Ortega y Gasset, dans La Révolte des Masses, rappelait à quel point, dans le monde développé, uniquement préoccupés de notre confort moral, nous avions coupé tout lien de solidarité avec les causes de notre bien-être. « Comme elles [les masses] ne voient pas dans la civilisation une invention et une construction prodigieuses qui peuvent se maintenir qu’avec de grands et prudents efforts, elles croient que leur rôle se réduit à les exiger péremptoirement comme si c’étaient des droits de naissance »(3). Il nous appartient dès lors de les chérir et de les défendre. L’Amérique d’aujourd’hui est-elle à la hauteur de l’exigence de liberté qui justifiait autrefois sa réputation à l’international ? La question se pose avec la même urgence pour la France et pour l’Europe. Nous sommes peut-être en train d’abdiquer ce qui rendait notre façon de vivre désirable aux yeux du monde. De fait, ce livre résonne comme un rappel à l’ordre.

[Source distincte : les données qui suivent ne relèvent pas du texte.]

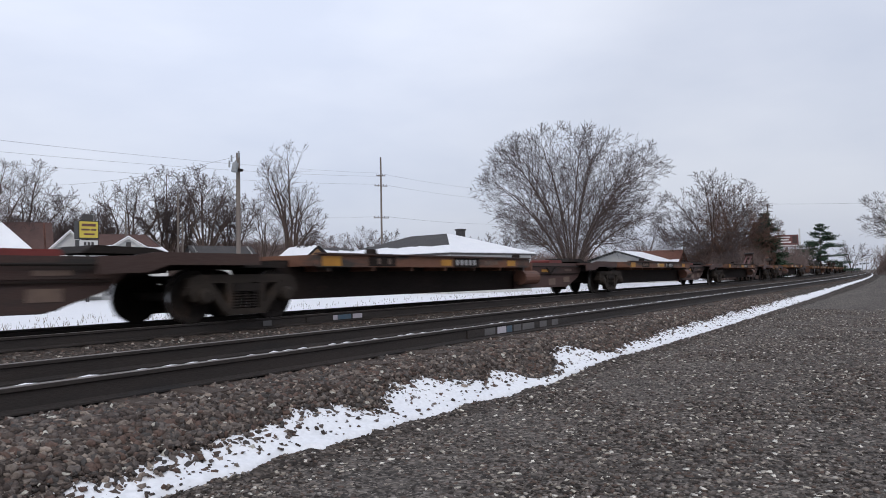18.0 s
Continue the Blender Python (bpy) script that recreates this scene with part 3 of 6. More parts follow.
def bare_tree(bearing, far, height, half, seed, label, low=0.25, stems=5, boughs=9, sprays=7, twigs=8, fork=0.1, thick=1.0, belly=0.5, foot=1.0, wild=0.08, start=0.3, under=0.5, bumps=0.18, knee_out=0.40, mat="twig"):
    """A leafless tree: curved stems rise from the fork to an uneven crown, carry boughs, the boughs sprays, the sprays fine twigs."""
    rng = random.Random(seed)
    wood, fine = Geo(), Geo()
    least = 0.175 * far / 1285.0
    grain = height / 15.0

    mid = height * (low + (1 - low) * belly)

    def rim(a, c):
        """Crown surface towards azimuth a and height share c (1 at the top, below 0 under the widest ring)."""
        k = 0.95 + bumps * noise.noise((2.2 * math.cos(a) + seed, 2.2 * math.sin(a), 2.0 * c))
        w = math.sqrt(max(0.0, 1 - c * c)) if c > 0 else 1 - (1 - foot) * c * c * 2
        return half * w * k, mid + (height - mid if c > 0 else mid - low * height) * c * (k if c > 0 else 1.0)

    def inside(p):
        a = math.atan2(p.y, p.x)
        c = max(-1.0, min(1.0, (p.z - mid) / (height - mid if p.z > mid else max(mid - low * height, 0.1))))
        return math.hypot(p.x, p.y) < rim(a, c)[0] * 1.04 + 0.012 * height and p.z < height * 1.015

    def along(pts, f):
        x = f * (len(pts) - 1)
        i = min(int(x), len(pts) - 2)
        return pts[i].lerp(pts[i + 1], x - i), (pts[i + 1] - pts[i]).normalized()

    def aside(d, angle, turn):
        axis = Matrix.Rotation(turn, 3, d) @ d.orthogonal().normalized()
        return Matrix.Rotation(angle, 3, axis) @ d

    def curve(p, d, length, n, lift):
        pts = [p]
        for _ in range(n):
            d = (d + Vector((rng.gauss(0, wild), rng.gauss(0, wild), rng.gauss(lift, wild)))).normalized()
            pts.append(pts[-1] + d * (length / n))
        return pts

    def spray(p, d, length, r):
        pts = curve(p, d, length, 3, 0.0)
        if not inside(pts[-1]):
            pts = curve(p, (d + Vector((0, 0, 0.3)) - p.normalized() * 0.3).normalized(), length * 0.55, 3, 0.0)
            if not inside(pts[-1]):
                return
        fine.hose(pts, [r, r * 0.85, r * 0.7, least * 0.6], 3)
        for j in range(twigs):
            q, e = along(pts, 0.15 + 0.85 * (j + rng.random()) / twigs)
            t = aside(e, rng.uniform(0.45, 1.15), rng.uniform(0, 6.28)) * rng.uniform(0.10, 0.27) * grain
            t.z += 0.06 * grain
            fine.thorn(q, q + t, least * 0.86)

    base = Vector((0, 0, fork * height))
    total = 0.0115 * height * thick
    wood.hose([(0, 0, -0.6), (0, 0, fork * height * 0.5), base + Vector((0, 0, 0.02 * height))], [total * 1.7, total * 1.35, total * 1.2], 9)
    levels = [(i + rng.random()) / stems for i in range(stems)]
    rng.shuffle(levels)
    for i in range(stems):
        a = 2 * math.pi * i / stems + rng.uniform(-0.4, 0.4)
        c = 0.99 - (1.0 + under) * levels[i]
        r, z = rim(a, c)
        inner = rng.uniform(0.78, 0.97)
        out = Vector((math.cos(a), math.sin(a), 0))
        tip = out * r * inner + Vector((0, 0, z * (0.6 + 0.4 * inner)))
        r = r * inner
        foot_at = base + out * total * 0.7
        knee = out * r * knee_out + Vector((0, 0, tip.z * 0.60 + 0.10 * height))
        n = 9
        pts = []
        for q in range(n + 1):
            t = q / n
            p = foot_at * (1 - t) ** 2 + knee * (2 * t * (1 - t)) + tip * t * t
            if 0 < q < n:
                p += Vector((rng.gauss(0, 1), rng.gauss(0, 1), rng.gauss(0, 0.5))) * wild * 0.16 * height * 0.25
            pts.append(p)
        size = sum((pts[q + 1] - pts[q]).length for q in range(n))
        r0 = total * (1.7 / max(stems, 2)) ** 0.30 * rng.uniform(0.75, 1.15)

        def girth(t):
            return max(r0 * (1 - t) ** 0.7, least)

        wood.hose(pts, [girth(q / n) for q in range(n + 1)], 6)
        for j in range(boughs):
            t = start + (0.99 - start) * (j + rng.random()) / boughs
            p, d = along(pts, t)
            e = aside(d, rng.uniform(0.45, 1.05), 2.4 * j + rng.uniform(-0.6, 0.6))
            length = size * (0.42 * (1 - t) + 0.16) * rng.uniform(0.75, 1.25)
            br = max(girth(t) * 0.58, least * 1.2)
            bp = curve(p, e, length, 5, 0.04)
            if not inside(bp[-1]):
                bp = curve(p, e, length * 0.5, 5, 0.04)
            (wood if br > least * 1.6 else fine).hose(bp, [max(br * (1 - q / 5.5), least * 0.8) for q in range(6)], 4)
            for k in range(sprays):
                u = 0.22 + 0.78 * (k + rng.random()) / sprays
                q, c = along(bp, u)
                spray(q, aside(c, rng.uniform(0.45, 1.1), 2.4 * k + rng.uniform(-0.7, 0.7)), (length * (0.30 * (1 - u) + 0.13)) * rng.uniform(0.8, 1.25) + 0.22 * grain, least * 0.95)
    tree = thing("tree", label, "tree", "bare trees", Matrix.Translation(polar(bearing, far)))
    part("trunk", wood, M["bark"], tree, "ridged grey-brown trunk and limbs")
    part("crown", fine, M[mat], tree, "fine bare twigs")
    return tree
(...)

(1). BOILED ANGELS: The Trial of Mike Diana. Un film de Frank Henenlotter avec Mike Diana, Neil Gaiman, Stuart Baggish, Luke Lirot. Sortie américaine en décembre 2017.

(2). Alexandre Soljenitsyne, Le Déclin du courage. Discours de Harvard, juin 1978, Les Belles Lettres, 2014.

(3). José Ortega y Gasset, La Révolte des Masses (1929), Les Belles Lettres, bibliothèque classique de la liberté, 2020, p. 132.